Overview and summary of the Spread F Experiment (SpreadFEx)
- 1NorthWest Research Associates, CoRA Division, Boulder, CO, USA
- 2Instituto Nacional de Pesquisas Espaciais (INPE), São José dos Campos, Brazil
- 3Universidade Federal de Campina Grande, Campina Grande, Paraiba, Brazil
- 4Purdue University, West Lafayette, IN, USA
- 5Utah State University, Logan, UT, USA
- 6University of Illinois, Urbana, IL, USA
- 7National Center for Atmospheric Research, Boulder, CO, USA
- 8Cornell University, Ithaca, NY, USA
- 9Intelekto Consultancy, São Paulo, Brazil
- 10Instituto Nacional de Pesquisas Desenvolvimento, UNIVAP, São José dos Campos, Brazil
Abstract. We provide here an overview of, and a summary of results arising from, an extensive experimental campaign (the Spread F Experiment, or SpreadFEx) performed from September to November 2005, with primary measurements in Brazil. The motivation was to define the potential role of neutral atmosphere dynamics, specifically gravity wave motions propagating upward from the lower atmosphere, in seeding Rayleigh-Taylor instability (RTI) and plasma bubbles extending to higher altitudes. Campaign measurements focused on the Brazilian sector and included ground-based optical, radar, digisonde, and GPS measurements at a number of fixed and temporary sites. Related data on convection and plasma bubble structures were also collected by GOES 12, and the GUVI instrument aboard the TIMED satellite.

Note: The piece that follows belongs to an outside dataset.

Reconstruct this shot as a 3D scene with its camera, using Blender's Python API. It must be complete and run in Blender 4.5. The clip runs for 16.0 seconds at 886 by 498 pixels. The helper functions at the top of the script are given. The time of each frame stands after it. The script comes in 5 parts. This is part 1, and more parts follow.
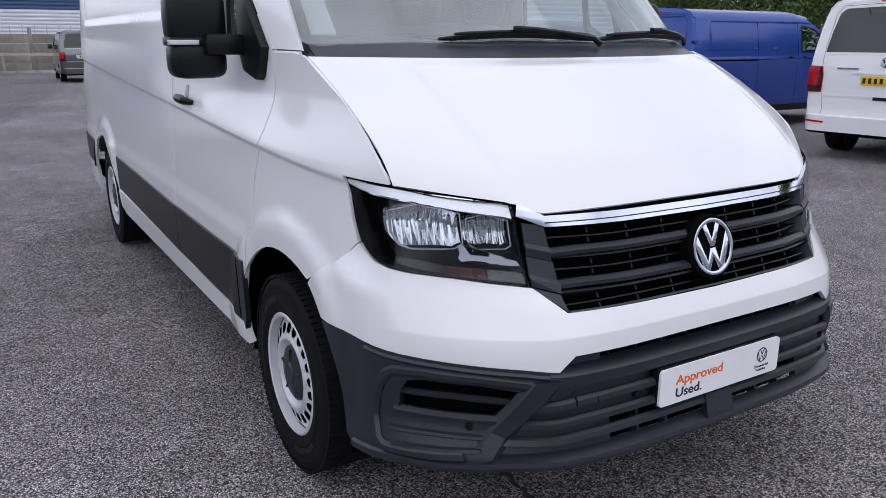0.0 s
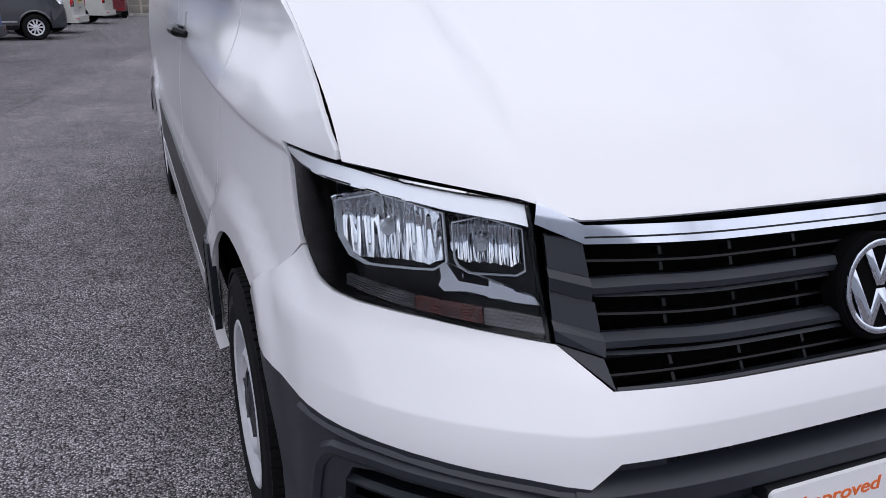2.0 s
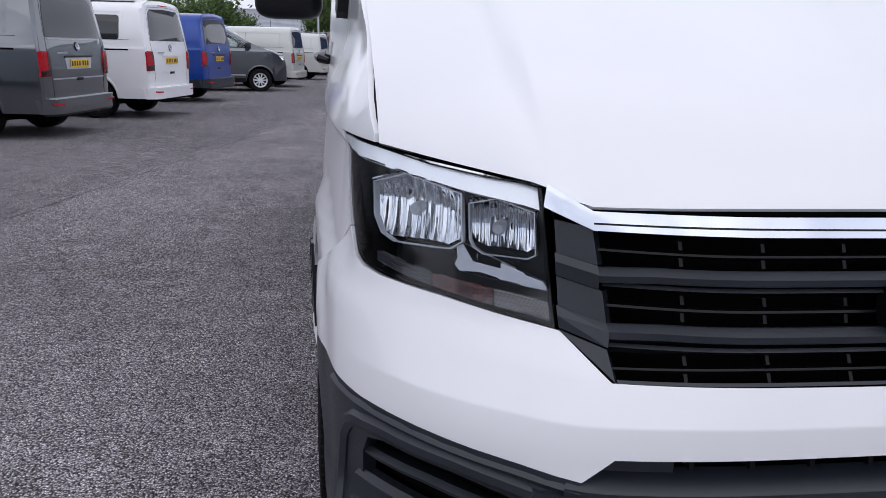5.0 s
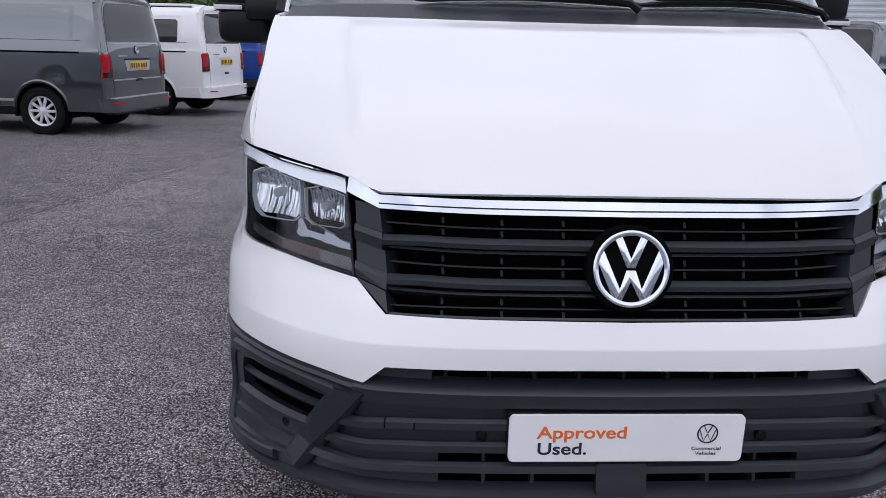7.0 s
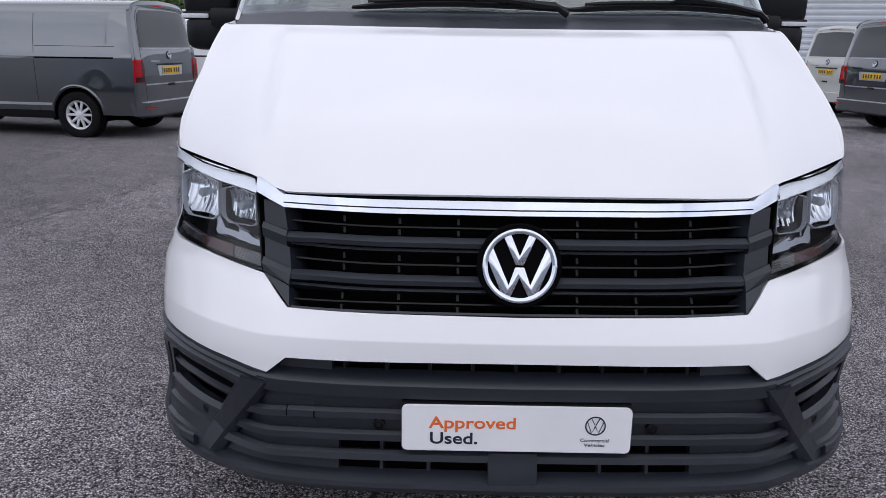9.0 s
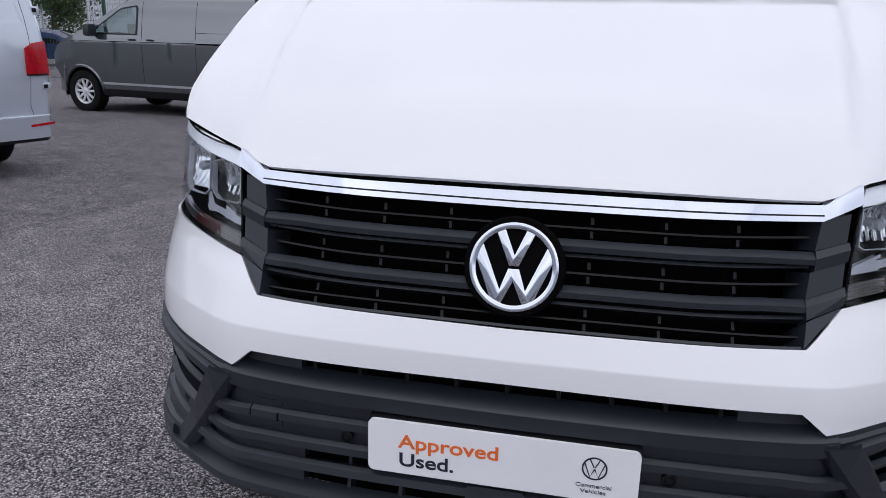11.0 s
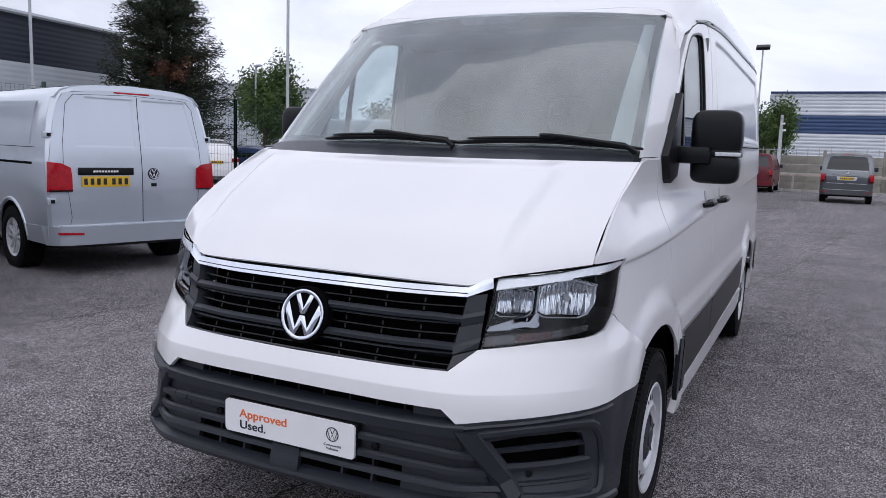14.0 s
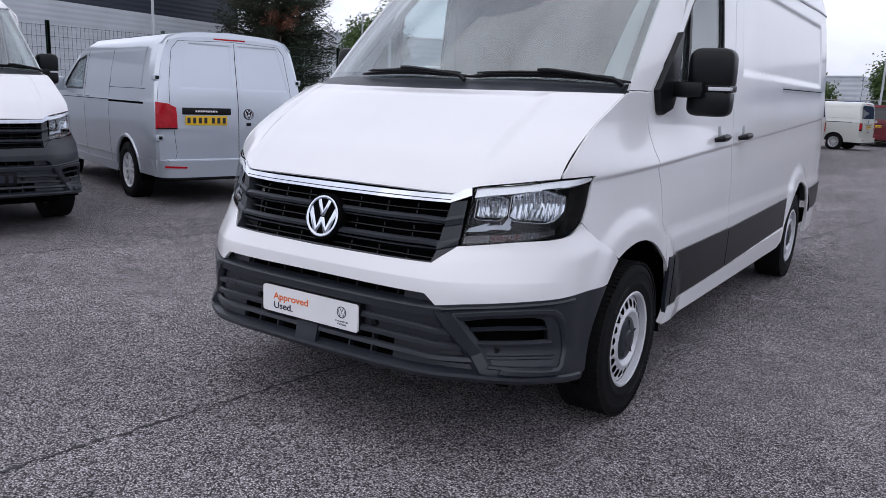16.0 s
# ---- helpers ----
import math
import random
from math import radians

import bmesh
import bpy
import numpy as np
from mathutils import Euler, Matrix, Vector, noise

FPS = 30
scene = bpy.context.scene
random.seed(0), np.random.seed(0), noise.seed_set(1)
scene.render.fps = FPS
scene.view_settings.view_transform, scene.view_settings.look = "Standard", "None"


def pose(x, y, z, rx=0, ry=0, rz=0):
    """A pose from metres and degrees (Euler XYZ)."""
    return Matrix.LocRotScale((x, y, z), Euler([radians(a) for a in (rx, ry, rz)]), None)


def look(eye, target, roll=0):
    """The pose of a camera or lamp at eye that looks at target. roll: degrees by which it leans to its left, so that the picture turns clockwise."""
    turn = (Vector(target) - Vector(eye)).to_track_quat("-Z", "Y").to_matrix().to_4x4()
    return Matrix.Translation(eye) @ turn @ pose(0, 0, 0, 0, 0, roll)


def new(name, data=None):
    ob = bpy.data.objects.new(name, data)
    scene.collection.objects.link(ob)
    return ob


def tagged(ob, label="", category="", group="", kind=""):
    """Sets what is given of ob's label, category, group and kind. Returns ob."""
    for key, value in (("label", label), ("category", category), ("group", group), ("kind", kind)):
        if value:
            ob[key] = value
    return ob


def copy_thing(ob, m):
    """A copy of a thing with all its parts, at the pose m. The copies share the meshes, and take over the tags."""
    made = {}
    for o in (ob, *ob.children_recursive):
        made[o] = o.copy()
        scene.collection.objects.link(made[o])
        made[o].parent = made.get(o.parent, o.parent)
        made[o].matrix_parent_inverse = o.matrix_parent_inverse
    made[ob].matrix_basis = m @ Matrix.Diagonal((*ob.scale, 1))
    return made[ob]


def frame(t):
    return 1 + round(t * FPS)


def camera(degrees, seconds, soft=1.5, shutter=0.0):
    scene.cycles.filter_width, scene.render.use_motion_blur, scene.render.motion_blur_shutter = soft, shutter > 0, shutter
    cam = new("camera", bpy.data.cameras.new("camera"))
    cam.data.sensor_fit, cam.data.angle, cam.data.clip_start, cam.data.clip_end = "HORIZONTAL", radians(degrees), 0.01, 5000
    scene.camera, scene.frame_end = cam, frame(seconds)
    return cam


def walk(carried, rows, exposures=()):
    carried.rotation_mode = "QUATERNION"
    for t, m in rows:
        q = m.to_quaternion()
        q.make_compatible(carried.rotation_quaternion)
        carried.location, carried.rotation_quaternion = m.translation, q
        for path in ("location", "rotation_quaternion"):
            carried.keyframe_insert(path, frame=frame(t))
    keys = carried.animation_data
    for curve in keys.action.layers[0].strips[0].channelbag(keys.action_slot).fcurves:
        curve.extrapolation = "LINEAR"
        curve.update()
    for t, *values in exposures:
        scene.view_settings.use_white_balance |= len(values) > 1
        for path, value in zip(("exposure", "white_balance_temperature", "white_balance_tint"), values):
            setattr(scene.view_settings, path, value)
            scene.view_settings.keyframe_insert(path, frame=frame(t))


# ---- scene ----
cam = camera(60.0, 16.0, soft=0.4)
PATH = [
    (0, (-1.802, -1.386, 1.462), (-0.798, 0.262, 0.933), 0.1),
    (0.5, (-1.661, -1.18, 1.45), (-0.693, 0.473, 0.875), 0.4),
    (1, (-1.569, -1.047, 1.438), (-0.644, 0.616, 0.824), 1.0),
    (1.5, (-1.361, -0.927, 1.387), (-0.531, 0.78, 0.759), 1.3),
    (2, (-1.184, -0.813, 1.359), (-0.465, 0.938, 0.714), 0.9),
    (2.5, (-1.093, -0.733, 1.314), (-0.478, 1.066, 0.692), 0.7),
    (3, (-1.038, -0.751, 1.268), (-0.519, 1.094, 0.697), 0.6),
    (5.5, (-0.854, -1.083, 1.249), (-0.635, 0.839, 0.744), 1.7),
    (6, (-0.701, -1.238, 1.287), (-0.529, 0.685, 0.768), 1.7),
    (6.5, (-0.586, -1.378, 1.328), (-0.451, 0.549, 0.808), 1.6),
    (7, (-0.493, -1.515, 1.337), (-0.389, 0.414, 0.821), 1.4),
    (7.5, (-0.392, -1.642, 1.351), (-0.313, 0.29, 0.84), 1.2),
    (8, (-0.29, -1.666, 1.37), (-0.24, 0.267, 0.858), 0.9),
    (10.5, (0.021, -1.389, 1.299), (-0.234, 0.523, 0.771), 1.4),
    (11, (0.158, -1.32, 1.286), (-0.246, 0.566, 0.757), 1.5),
    (11.5, (0.385, -1.262, 1.285), (-0.171, 0.588, 0.766), 1.4),
    (12, (0.574, -1.297, 1.296), (-0.137, 0.511, 0.82), 1.3),
    (12.5, (0.82, -1.458, 1.336), (0.022, 0.328, 0.921), 1.8),
    (13, (1.04, -1.588, 1.37), (0.201, 0.194, 1.022), 2.0),
    (13.5, (1.318, -1.778, 1.416), (0.461, 0.005, 1.121), 1.9),
    (14, (1.498, -1.972, 1.436), (0.627, -0.19, 1.175), 1.9),
    (14.5, (1.665, -2.165, 1.434), (0.765, -0.398, 1.177), 1.8),
    (15, (1.823, -2.251, 1.432), (0.868, -0.517, 1.151), 1.9),
    (15.5, (2.023, -2.258, 1.408), (1.0, -0.571, 1.077), 2.1),
    (16, (2.106, -2.204, 1.374), (1.013, -0.576, 0.98), 2.3),
]
walk(cam, [(t, look(eye, target, roll)) for t, eye, target, roll in PATH], [(0, .22), (3, .16), (8, .16), (13, .11), (16, .15)])

# ---- sky and light: an overcast summer day ----
world = bpy.data.worlds.new("overcast_sky")
scene.world = world
world.use_nodes = True
W = world.node_tree
W.nodes.clear()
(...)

Initial results of our SpreadFEx analyses are described separately by Fritts et al. (2009). Further analyses of these data provide additional evidence of 1) gravity wave (GW) activity near the mesopause apparently linked to deep convection predominantly to the west of our measurement sites, 2) small-scale GWs largely confined to lower altitudes, 3) larger-scale GWs apparently penetrating to much higher altitudes, 4) substantial GW amplitudes implied by digisonde electron densities, and 5) apparent influences of these perturbations in the lower F-region on the formation of equatorial spread F, RTI, and plasma bubbles extending to much higher altitudes. Other efforts with SpreadFEx data have also yielded 6) the occurrence, locations, and scales of deep convection, 7) the spatial and temporal evolutions of plasma bubbles, 8) 2-D (height-resolved) structures in electron density fluctuations and equatorial spread F at lower altitudes and plasma bubbles above, and 9) the occurrence of substantial tidal perturbations to the large-scale wind and temperature fields extending to bottomside F-layer and higher altitudes. Collectively, our various SpreadFEx analyses suggest direct links between deep tropical convection and large GW perturbations at large spatial scales at the bottomside F-layer and their likely contributions to the excitation of RTI and plasma bubbles extending to much higher altitudes.